We ended up in Baie Tapuamau for the night and then left for Raiatea the next day.






It was a short run of 9 miles to Baie Apooiti in Raiatea where we anchored on a sand spit between Marina Apooiti and the Carenage in 9 metres with good holding. There was nobody near us but we were close enough to dinghy in to the Marina, the Carenage and also a small Island so the boys could have their fix of running and swimming...


We managed to finally get our Genoa repaired and stayed 3 nights before leaving for Bora Bora.



Bora Bora





It was only a day sail of 31 miles to Bora Bora and we went straight to the anchorage outside Bloody Mary's as the Restaurant was one of those iconic places that you just have to visit...











Bora Bora was a true holiday island with lots of very expensive hotels with over-the-water bungalows on stilts over the lagoon.
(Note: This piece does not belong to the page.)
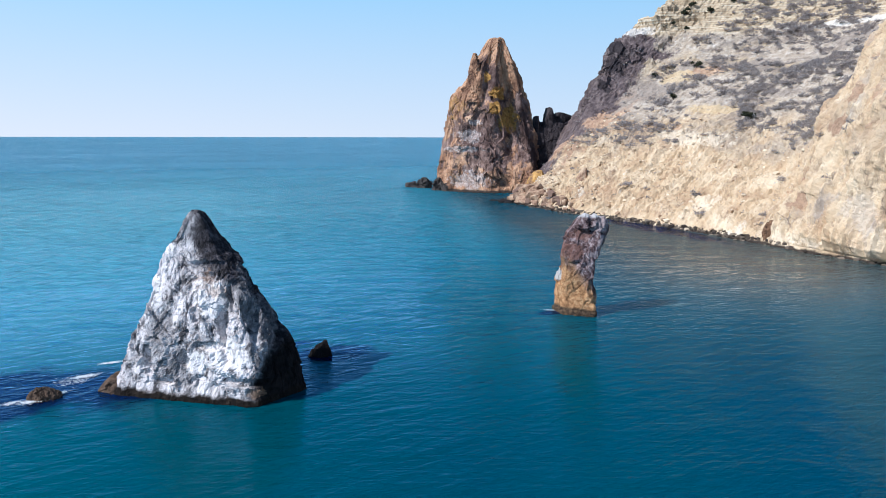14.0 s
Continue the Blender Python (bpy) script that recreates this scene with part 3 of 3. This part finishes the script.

Unlike Tahiti where the Hotels seemed to be a little tatty, these resorts were all very upmarket and luxurious – even the ones that had closed down looked impressive....



In the centre of the island are the remnants of an extinct Volcano rising to two peaks, Mount Pahia and Mount Otemanu, the highest point at 2,385 feet.



We found a lovely anchorage spot off Isla Toopua which was about 1/2 mile from an uninhabited Motu (small island) where we took the boys every morning to run. We had to be early as the Hilton Hotel started dropping their guests off at about 10.00am for their day trip on the deserted island and we didn't want to share....

























Just having so much fun...


In the evenings, it was just a short dinghy ride over to the village of Vaitape for Happy Hour at the Bar - Life was good...


After 2 weeks of spoiling ourselves, we decided it was time to move on and leave French Polynesia behind. We had really enjoyed Bora Bora – far more than any of the other FP Islands but the next leg of our Pacific Crossing was long overdue...




We left on 17th August for the fifth leg of our crossing – destination Suwarrow in the Cook Islands.